Inverser le cours des choses

 

Telle est bien notre tâche de l'heure. Pour cela, appuyons-nous sur les préconisations de G.Noiriel dans sa conclusion.

La priorité est bien dans le travail sur la langue, en déconstruisant les stéréotypes véhiculés par les média, mais repris et utilisés par les responsables politiques et administratifs.

Ainsi le retournement par les néo-nazis masqués d'Internet, que je viens juste d'analyser brièvement, de vidéos gouvernementales sur l'intégration des réfugiés, n'est rendu aussi facile que par la fausseté fondamentale de la problématique d'intégration. Si le gouvernement, et ses organes, communiquaient en terme d'égalité des droits, la question se poserait tout autrement.

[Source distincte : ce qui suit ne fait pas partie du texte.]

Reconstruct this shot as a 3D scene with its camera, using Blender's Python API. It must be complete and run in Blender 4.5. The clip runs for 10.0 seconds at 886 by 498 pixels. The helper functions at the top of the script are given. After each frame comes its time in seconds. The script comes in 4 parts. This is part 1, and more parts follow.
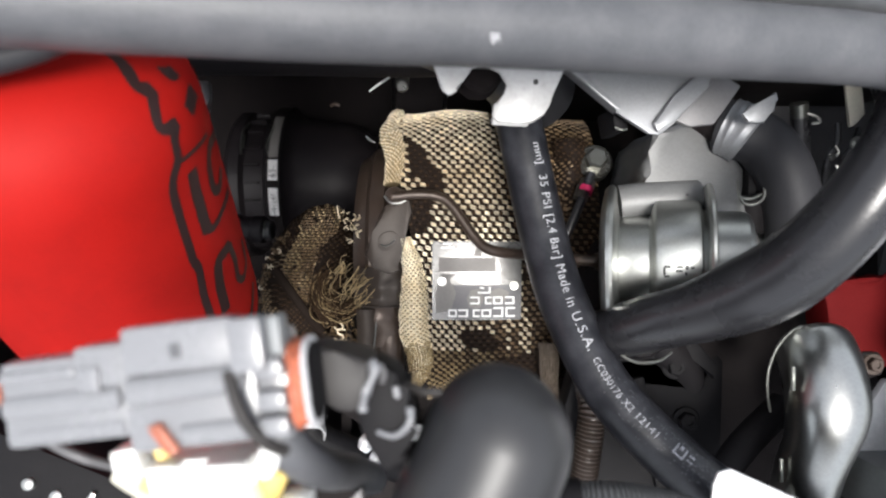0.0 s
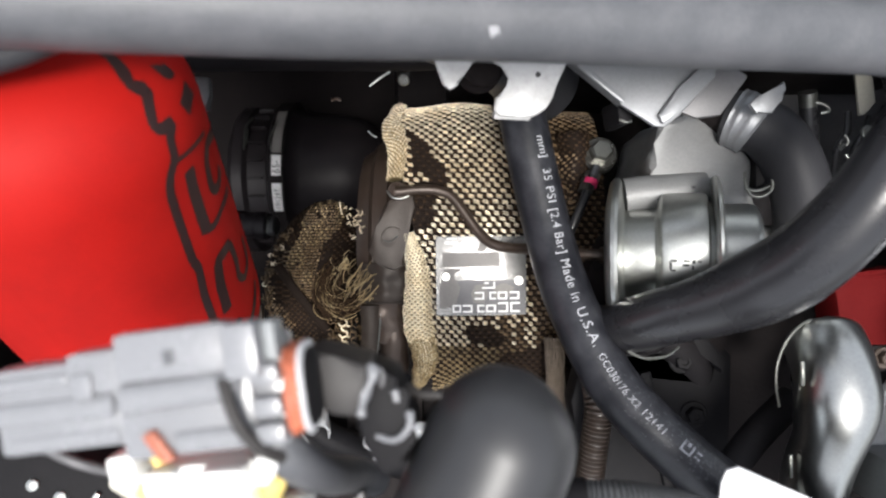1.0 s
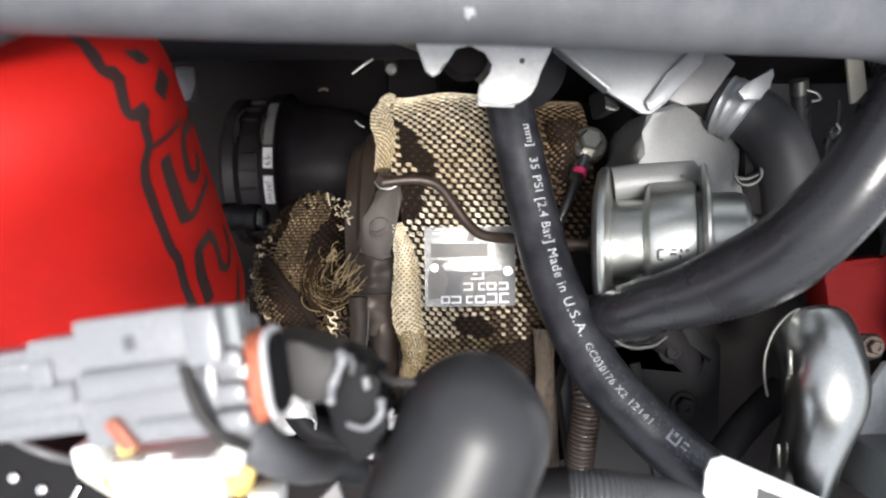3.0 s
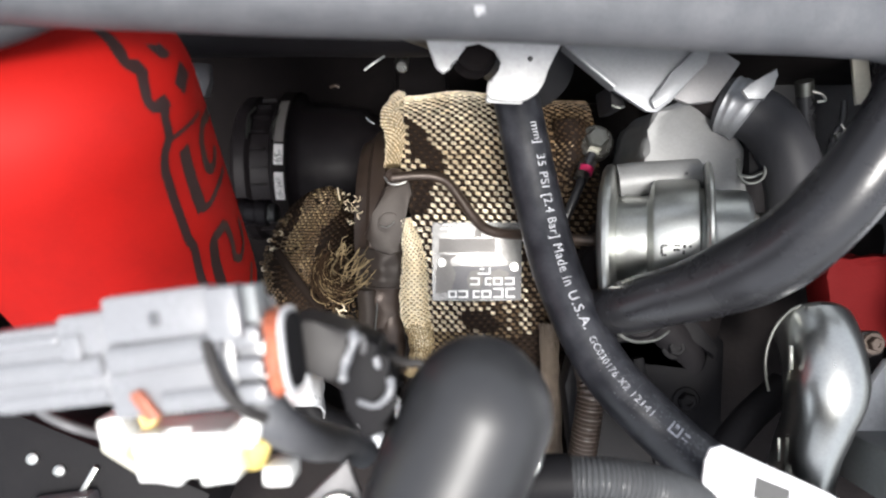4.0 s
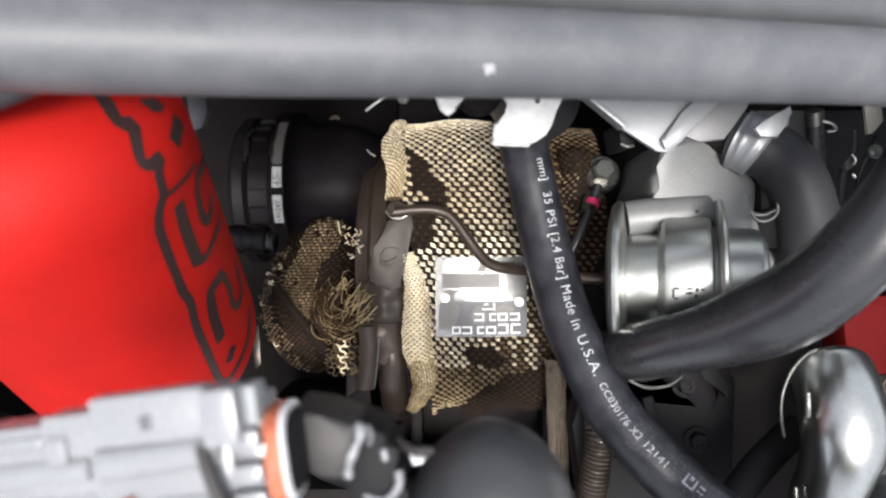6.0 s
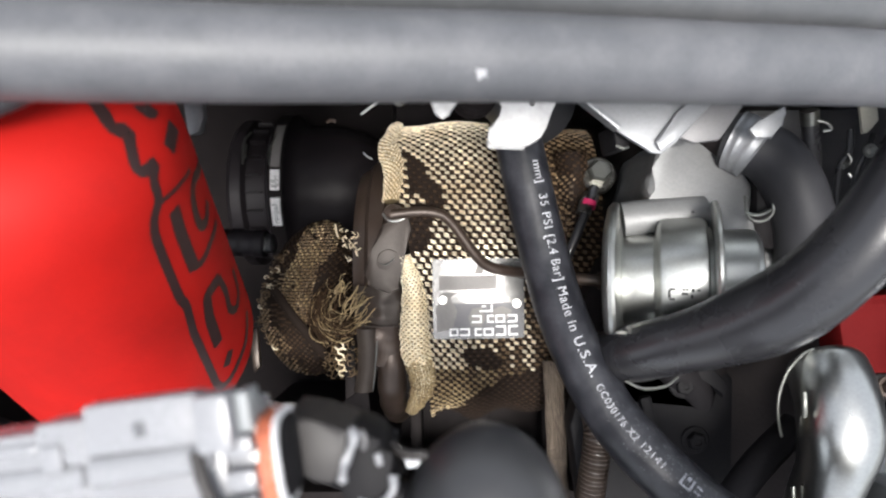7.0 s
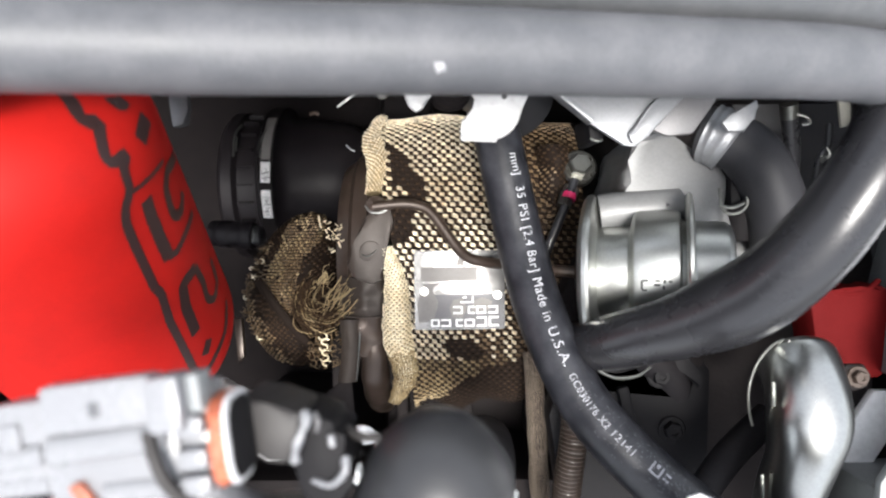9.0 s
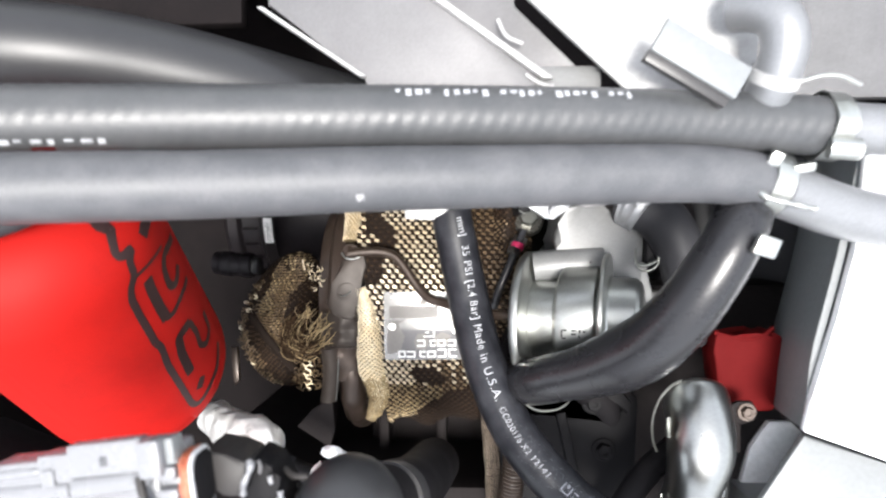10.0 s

Cependant, cela n'est bien entendu pas suffisant. Car la racine du problème est bien, comme le dit Noiriel , dans la fabrication des stéréotypes qui permettent la stigmatisation de certains groupes. Or cette fabrication se situe "en amont du politique"(p 689).

Et c'est là prioritairement qu'il faut agir.

D'abord par une réflexion collective de tous ceux qui fabriquent les discours publics à tous les niveaux sur ces stéréotypes le plus souvent inconscients.

Ensuite par un accès à la parole publique des personnes stigmatisées. Il est important, il est même vital qu'elles puissent dénoncer elles-mêmes les humiliations privées dont elles sont victimes pour les transformer en objets de combats collectifs.

Par un refus des "assignations identitaires" obligeant les personnes à ne s'identifier qu'à une seule dimension de leur identité. Pour cela éviter l'enfermement dans les discours mémoriels victimaires, et, en tant qu'historiens, valoriser les différents éléments qui ont joué un rôle dans la construction des identités collectives et leur variété.

 

Ce triple projet est présent dans l'investissement de G . Noiriel dans la Cité Nationale d'Histoire de l'Immigration, dont la mise en place débutait au moment de la rédaction de ce livre.

Pour avoir visité depuis cet ex-musée des colonies de la Porte Dorée à Paris, il me semble que le pari a été tenu. Mais c'est à chacun de nous, là où il est, de le porter.